The pattern is genuinely powerful, and it's also genuinely expensive to build well. The teams that succeed with it are the ones who use it where the business case is clearest — checkout, payments, complex multi-step workflows — and don't reach for it for every cross-service interaction.

Implementation Stack Choices

Common production stacks for saga implementation:

Temporal. The de facto choice for orchestration sagas in greenfield systems. Durable workflow engine, native compensation support, strong observability. The right answer when the orchestration use case is real and you can adopt the operational footprint.
Camunda / Camunda Cloud. BPMN-based workflow engine with strong enterprise tooling. The right answer in regulated environments where business analysts need to read and modify the workflow.
Axon Saga. JVM/Spring-native saga support, integrates tightly with CQRS + event sourcing implementations on the same platform.
Hand-rolled on Kafka. A choreography saga with each service publishing and subscribing to events on Kafka topics. Simplest infrastructure footprint. Pairs naturally with the broader ESB + event-driven architecture.
AWS Step Functions / Azure Durable Functions. Managed orchestration in cloud-native systems. The right choice when you're already deep in a single cloud and want managed durability and observability without operating a workflow engine yourself.

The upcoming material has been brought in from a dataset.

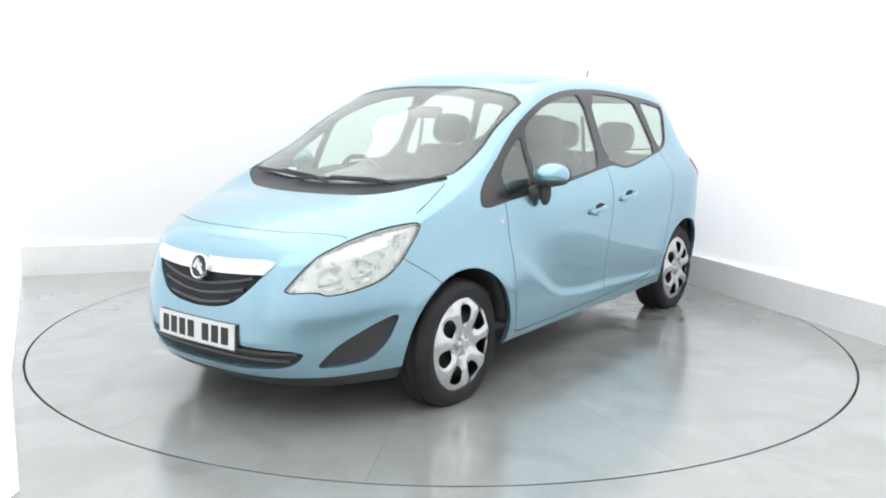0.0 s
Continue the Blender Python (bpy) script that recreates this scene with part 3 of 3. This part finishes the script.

The decision criteria: orchestration vs choreography first, then visibility and tooling needs, then existing infrastructure investments. Most teams should not build their own saga engine — the failure modes are subtle enough that buying or adopting a mature option is almost always the right call.

The Practitioner's Take

The saga pattern is what makes cross-service consistency actually work at scale. The alternative — pretending 2PC still applies, or living with partial-failure bugs that occasionally corrupt user state — is worse than the operational cost of doing it properly. The teams that ship reliable multi-service workflows in production are running sagas, whether they call them that or not.

The right move is to identify the workflows where consistency genuinely matters as a business property (not as an abstract engineering preference), implement those as explicit sagas with clear compensation paths, and leave the rest of the system using simpler patterns. Most production systems have somewhere between three and ten genuine sagas — checkout, refund, signup, account closure, a handful of operational workflows — and many more cross-service interactions that don't need the pattern at all. Pick the right ones, build them carefully, instrument them well, and the architecture will hold up under load.

The teams that succeed with sagas treat them as critical infrastructure with the operational discipline that implies. The teams that don't end up debugging stuck workflows at 2am and rediscovering, slowly, why distributed transactions are hard. Either way, the lesson lands. Better to learn it deliberately than at the cost of production incidents.